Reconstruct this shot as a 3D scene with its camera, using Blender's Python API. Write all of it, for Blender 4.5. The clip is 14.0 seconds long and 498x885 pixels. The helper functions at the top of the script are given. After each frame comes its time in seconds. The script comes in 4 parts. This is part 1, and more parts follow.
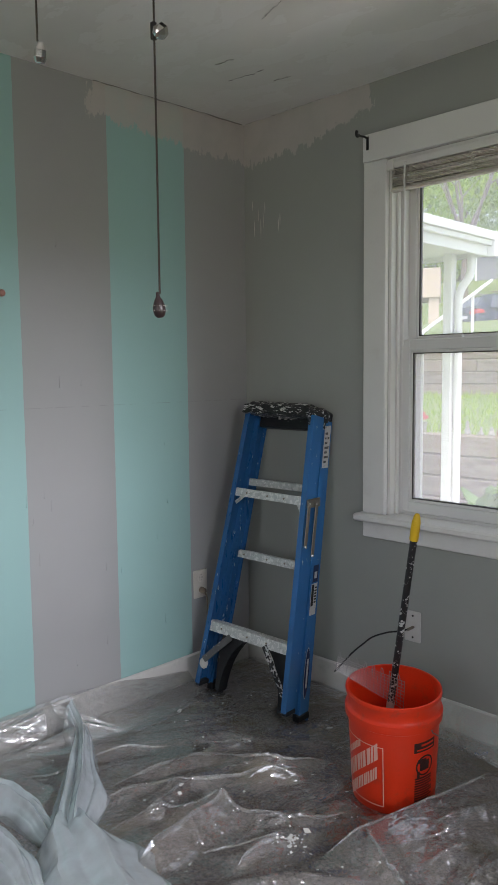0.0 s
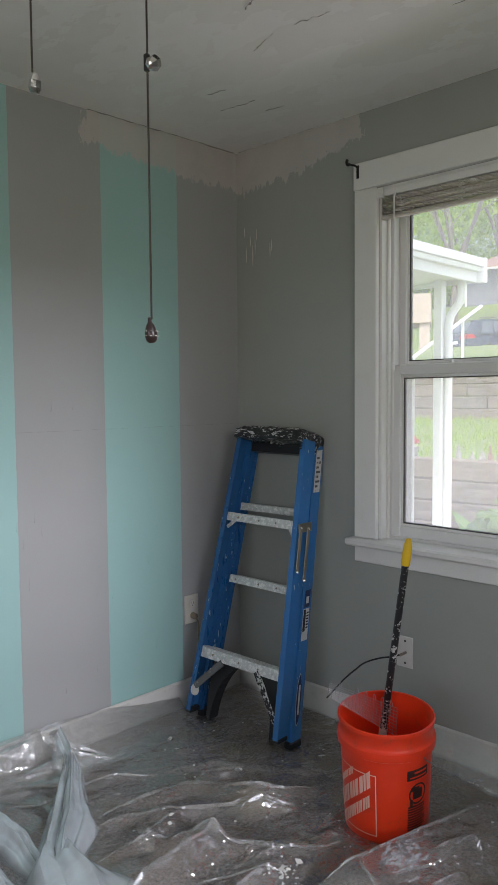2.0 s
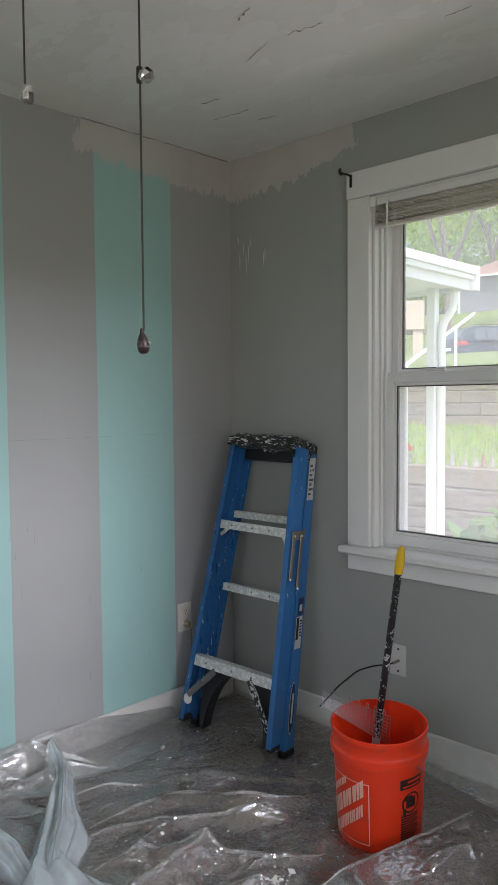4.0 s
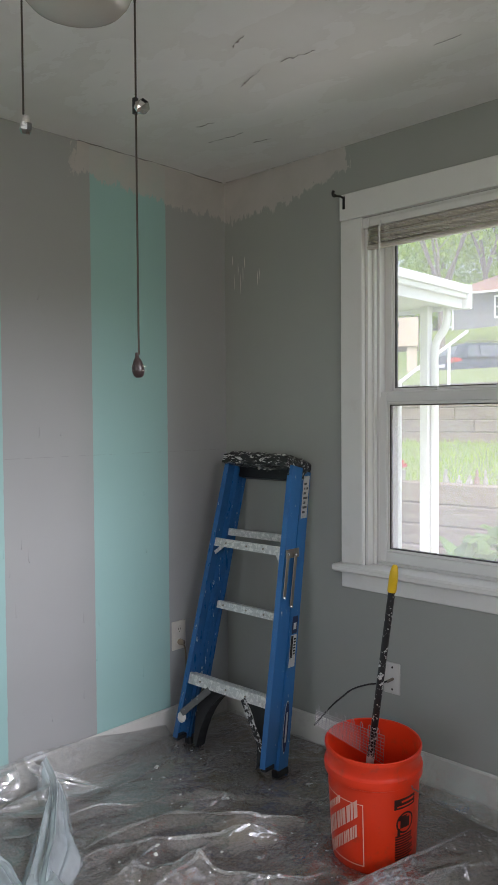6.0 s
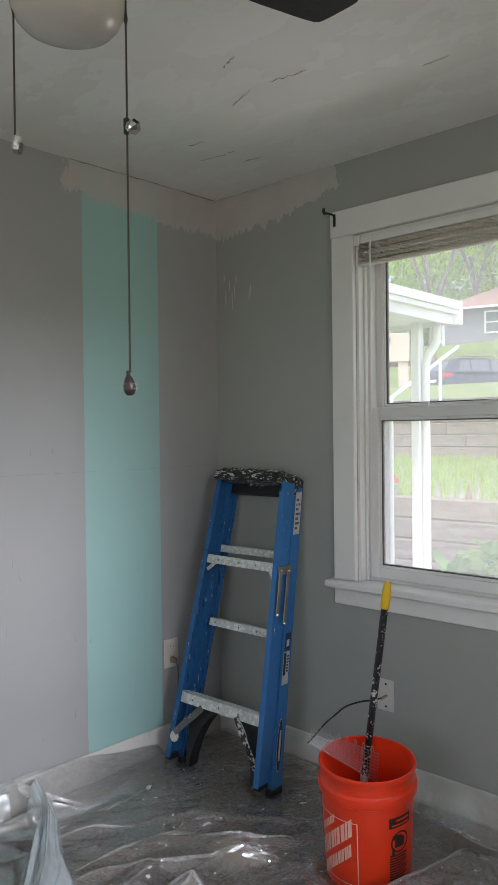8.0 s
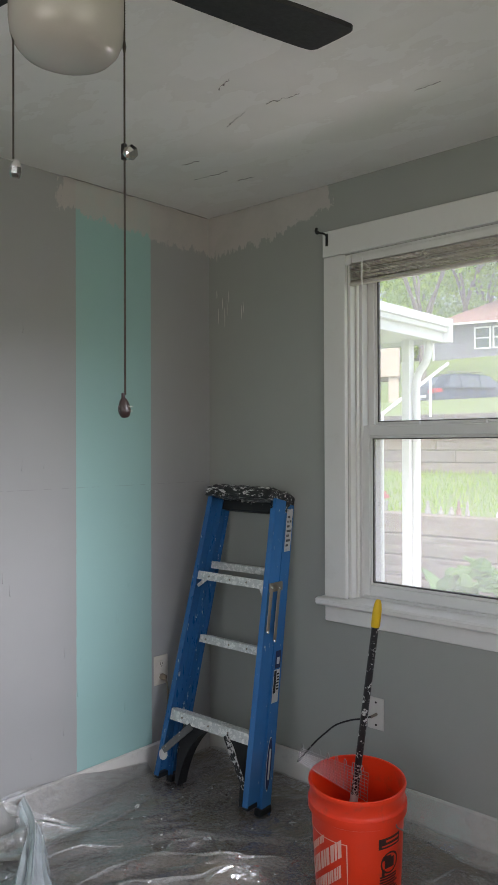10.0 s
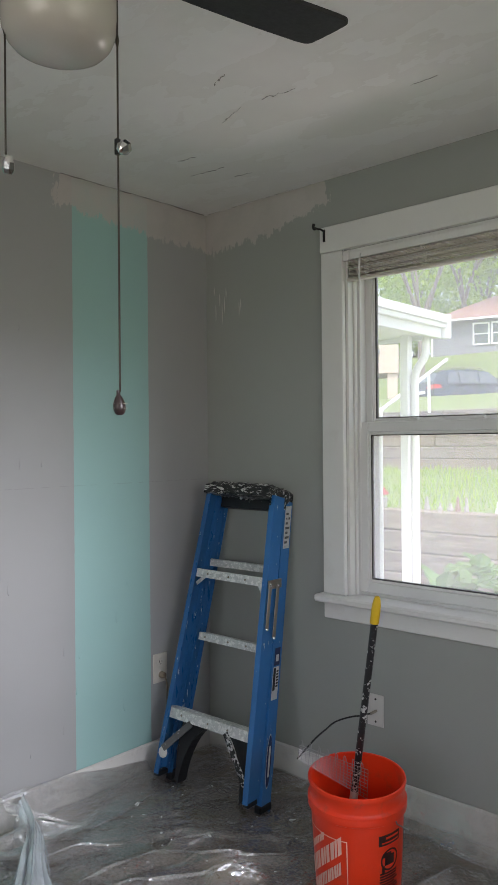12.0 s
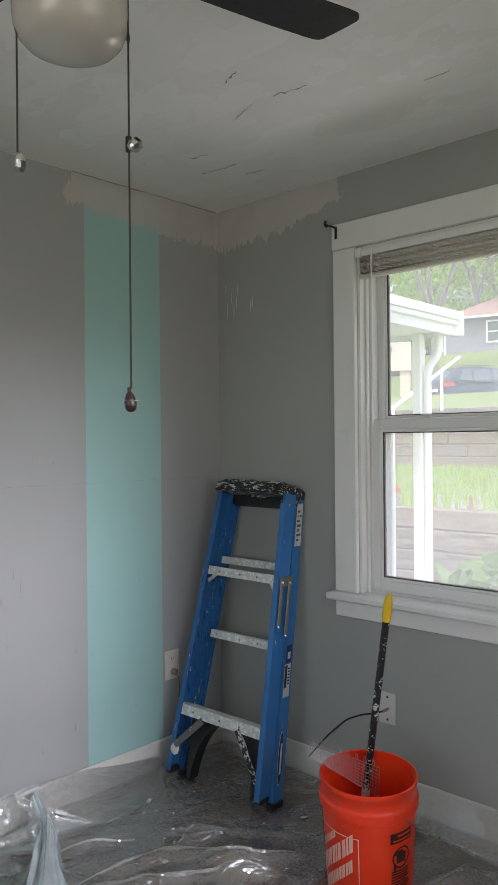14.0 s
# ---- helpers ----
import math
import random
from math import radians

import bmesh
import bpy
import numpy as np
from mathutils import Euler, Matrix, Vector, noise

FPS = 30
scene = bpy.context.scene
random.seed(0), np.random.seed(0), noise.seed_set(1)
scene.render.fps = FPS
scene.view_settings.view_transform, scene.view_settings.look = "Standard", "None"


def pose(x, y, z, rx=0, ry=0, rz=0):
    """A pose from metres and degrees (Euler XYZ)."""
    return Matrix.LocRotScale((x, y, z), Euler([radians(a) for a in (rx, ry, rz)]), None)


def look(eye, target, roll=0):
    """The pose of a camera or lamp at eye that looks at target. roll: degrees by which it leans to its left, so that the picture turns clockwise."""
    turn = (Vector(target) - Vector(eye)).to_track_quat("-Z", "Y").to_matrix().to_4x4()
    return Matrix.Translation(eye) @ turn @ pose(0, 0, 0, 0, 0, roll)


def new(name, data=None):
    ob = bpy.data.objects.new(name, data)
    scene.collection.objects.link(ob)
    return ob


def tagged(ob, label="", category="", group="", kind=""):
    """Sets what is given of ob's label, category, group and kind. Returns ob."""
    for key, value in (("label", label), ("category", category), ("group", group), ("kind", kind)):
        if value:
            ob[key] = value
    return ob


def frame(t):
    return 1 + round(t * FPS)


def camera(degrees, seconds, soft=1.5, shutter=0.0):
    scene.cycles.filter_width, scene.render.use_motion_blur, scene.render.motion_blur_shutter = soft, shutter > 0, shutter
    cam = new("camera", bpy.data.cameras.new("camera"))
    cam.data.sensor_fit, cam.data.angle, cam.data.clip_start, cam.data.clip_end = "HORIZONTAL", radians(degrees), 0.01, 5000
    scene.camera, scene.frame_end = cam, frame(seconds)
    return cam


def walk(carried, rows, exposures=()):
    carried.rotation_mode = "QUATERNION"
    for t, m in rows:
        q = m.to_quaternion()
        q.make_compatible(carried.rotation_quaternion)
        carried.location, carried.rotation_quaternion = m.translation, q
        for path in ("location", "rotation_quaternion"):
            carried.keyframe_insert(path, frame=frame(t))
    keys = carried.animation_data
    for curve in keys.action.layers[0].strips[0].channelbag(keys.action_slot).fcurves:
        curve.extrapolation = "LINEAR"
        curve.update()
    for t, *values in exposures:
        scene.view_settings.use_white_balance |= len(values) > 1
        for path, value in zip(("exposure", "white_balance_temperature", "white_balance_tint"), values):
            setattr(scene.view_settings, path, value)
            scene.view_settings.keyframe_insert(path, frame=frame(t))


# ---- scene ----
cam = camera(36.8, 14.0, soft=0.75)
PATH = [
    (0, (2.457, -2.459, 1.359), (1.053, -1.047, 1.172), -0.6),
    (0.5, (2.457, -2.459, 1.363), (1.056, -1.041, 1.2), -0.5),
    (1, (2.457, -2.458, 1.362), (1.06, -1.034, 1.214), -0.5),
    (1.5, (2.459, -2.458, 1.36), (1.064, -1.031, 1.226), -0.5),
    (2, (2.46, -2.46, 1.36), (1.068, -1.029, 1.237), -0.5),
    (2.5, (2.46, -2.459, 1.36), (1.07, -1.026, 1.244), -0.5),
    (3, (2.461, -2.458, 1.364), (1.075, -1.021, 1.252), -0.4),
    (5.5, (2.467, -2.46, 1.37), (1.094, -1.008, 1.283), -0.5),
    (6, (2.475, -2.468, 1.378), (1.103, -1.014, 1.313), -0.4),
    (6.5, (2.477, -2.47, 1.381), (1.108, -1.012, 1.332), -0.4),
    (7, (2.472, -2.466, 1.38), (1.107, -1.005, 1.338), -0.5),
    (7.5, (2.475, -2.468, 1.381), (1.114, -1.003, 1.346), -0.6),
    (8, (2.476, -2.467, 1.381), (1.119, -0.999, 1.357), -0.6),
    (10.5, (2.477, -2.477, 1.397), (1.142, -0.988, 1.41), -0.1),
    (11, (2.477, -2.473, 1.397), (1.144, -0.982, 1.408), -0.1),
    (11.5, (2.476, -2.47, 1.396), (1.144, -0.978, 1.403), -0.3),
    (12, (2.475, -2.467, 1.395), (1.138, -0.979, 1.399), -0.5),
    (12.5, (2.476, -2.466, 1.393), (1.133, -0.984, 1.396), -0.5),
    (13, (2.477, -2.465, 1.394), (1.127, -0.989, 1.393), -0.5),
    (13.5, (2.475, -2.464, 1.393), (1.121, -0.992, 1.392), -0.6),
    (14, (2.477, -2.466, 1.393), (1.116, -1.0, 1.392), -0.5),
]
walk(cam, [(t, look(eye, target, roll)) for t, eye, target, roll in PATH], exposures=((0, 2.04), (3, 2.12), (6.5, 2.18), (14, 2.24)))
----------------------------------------
Instruction :: Return the material word for word. Pictures are not part of the copy.

Response to the exercise ::
Reconstruct this shot as a 3D scene with its camera, using Blender's Python API. Write all of it, for Blender 4.5. The clip is 14.0 seconds long and 498x885 pixels. The helper functions at the top of the script are given. After each frame comes its time in seconds. The script comes in 4 parts. This is part 1, and more parts follow.
0.0 s
2.0 s
4.0 s
6.0 s
8.0 s
10.0 s
12.0 s
14.0 s
# ---- helpers ----
import math
import random
from math import radians

import bmesh
import bpy
import numpy as np
from mathutils import Euler, Matrix, Vector, noise

FPS = 30
scene = bpy.context.scene
random.seed(0), np.random.seed(0), noise.seed_set(1)
scene.render.fps = FPS
scene.view_settings.view_transform, scene.view_settings.look = "Standard", "None"


def pose(x, y, z, rx=0, ry=0, rz=0):
    """A pose from metres and degrees (Euler XYZ)."""
    return Matrix.LocRotScale((x, y, z), Euler([radians(a) for a in (rx, ry, rz)]), None)


def look(eye, target, roll=0):
    """The pose of a camera or lamp at eye that looks at target. roll: degrees by which it leans to its left, so that the picture turns clockwise."""
    turn = (Vector(target) - Vector(eye)).to_track_quat("-Z", "Y").to_matrix().to_4x4()
    return Matrix.Translation(eye) @ turn @ pose(0, 0, 0, 0, 0, roll)


def new(name, data=None):
    ob = bpy.data.objects.new(name, data)
    scene.collection.objects.link(ob)
    return ob


def tagged(ob, label="", category="", group="", kind=""):
    """Sets what is given of ob's label, category, group and kind. Returns ob."""
    for key, value in (("label", label), ("category", category), ("group", group), ("kind", kind)):
        if value:
            ob[key] = value
    return ob


def frame(t):
    return 1 + round(t * FPS)


def camera(degrees, seconds, soft=1.5, shutter=0.0):
    scene.cycles.filter_width, scene.render.use_motion_blur, scene.render.motion_blur_shutter = soft, shutter > 0, shutter
    cam = new("camera", bpy.data.cameras.new("camera"))
    cam.data.sensor_fit, cam.data.angle, cam.data.clip_start, cam.data.clip_end = "HORIZONTAL", radians(degrees), 0.01, 5000
    scene.camera, scene.frame_end = cam, frame(seconds)
    return cam


def walk(carried, rows, exposures=()):
    carried.rotation_mode = "QUATERNION"
    for t, m in rows:
        q = m.to_quaternion()
        q.make_compatible(carried.rotation_quaternion)
        carried.location, carried.rotation_quaternion = m.translation, q
        for path in ("location", "rotation_quaternion"):
            carried.keyframe_insert(path, frame=frame(t))
    keys = carried.animation_data
    for curve in keys.action.layers[0].strips[0].channelbag(keys.action_slot).fcurves:
        curve.extrapolation = "LINEAR"
        curve.update()
    for t, *values in exposures:
        scene.view_settings.use_white_balance |= len(values) > 1
        for path, value in zip(("exposure", "white_balance_temperature", "white_balance_tint"), values):
            setattr(scene.view_settings, path, value)
            scene.view_settings.keyframe_insert(path, frame=frame(t))


# ---- scene ----
cam = camera(36.8, 14.0, soft=0.75)
PATH = [
    (0, (2.457, -2.459, 1.359), (1.053, -1.047, 1.172), -0.6),
    (0.5, (2.457, -2.459, 1.363), (1.056, -1.041, 1.2), -0.5),
    (1, (2.457, -2.458, 1.362), (1.06, -1.034, 1.214), -0.5),
    (1.5, (2.459, -2.458, 1.36), (1.064, -1.031, 1.226), -0.5),
    (2, (2.46, -2.46, 1.36), (1.068, -1.029, 1.237), -0.5),
    (2.5, (2.46, -2.459, 1.36), (1.07, -1.026, 1.244), -0.5),
    (3, (2.461, -2.458, 1.364), (1.075, -1.021, 1.252), -0.4),
    (5.5, (2.467, -2.46, 1.37), (1.094, -1.008, 1.283), -0.5),
    (6, (2.475, -2.468, 1.378), (1.103, -1.014, 1.313), -0.4),
    (6.5, (2.477, -2.47, 1.381), (1.108, -1.012, 1.332), -0.4),
    (7, (2.472, -2.466, 1.38), (1.107, -1.005, 1.338), -0.5),
    (7.5, (2.475, -2.468, 1.381), (1.114, -1.003, 1.346), -0.6),
    (8, (2.476, -2.467, 1.381), (1.119, -0.999, 1.357), -0.6),
    (10.5, (2.477, -2.477, 1.397), (1.142, -0.988, 1.41), -0.1),
    (11, (2.477, -2.473, 1.397), (1.144, -0.982, 1.408), -0.1),
    (11.5, (2.476, -2.47, 1.396), (1.144, -0.978, 1.403), -0.3),
    (12, (2.475, -2.467, 1.395), (1.138, -0.979, 1.399), -0.5),
    (12.5, (2.476, -2.466, 1.393), (1.133, -0.984, 1.396), -0.5),
    (13, (2.477, -2.465, 1.394), (1.127, -0.989, 1.393), -0.5),
    (13.5, (2.475, -2.464, 1.393), (1.121, -0.992, 1.392), -0.6),
    (14, (2.477, -2.466, 1.393), (1.116, -1.0, 1.392), -0.5),
]
walk(cam, [(t, look(eye, target, roll)) for t, eye, target, roll in PATH], exposures=((0, 2.04), (3, 2.12), (6.5, 2.18), (14, 2.24)))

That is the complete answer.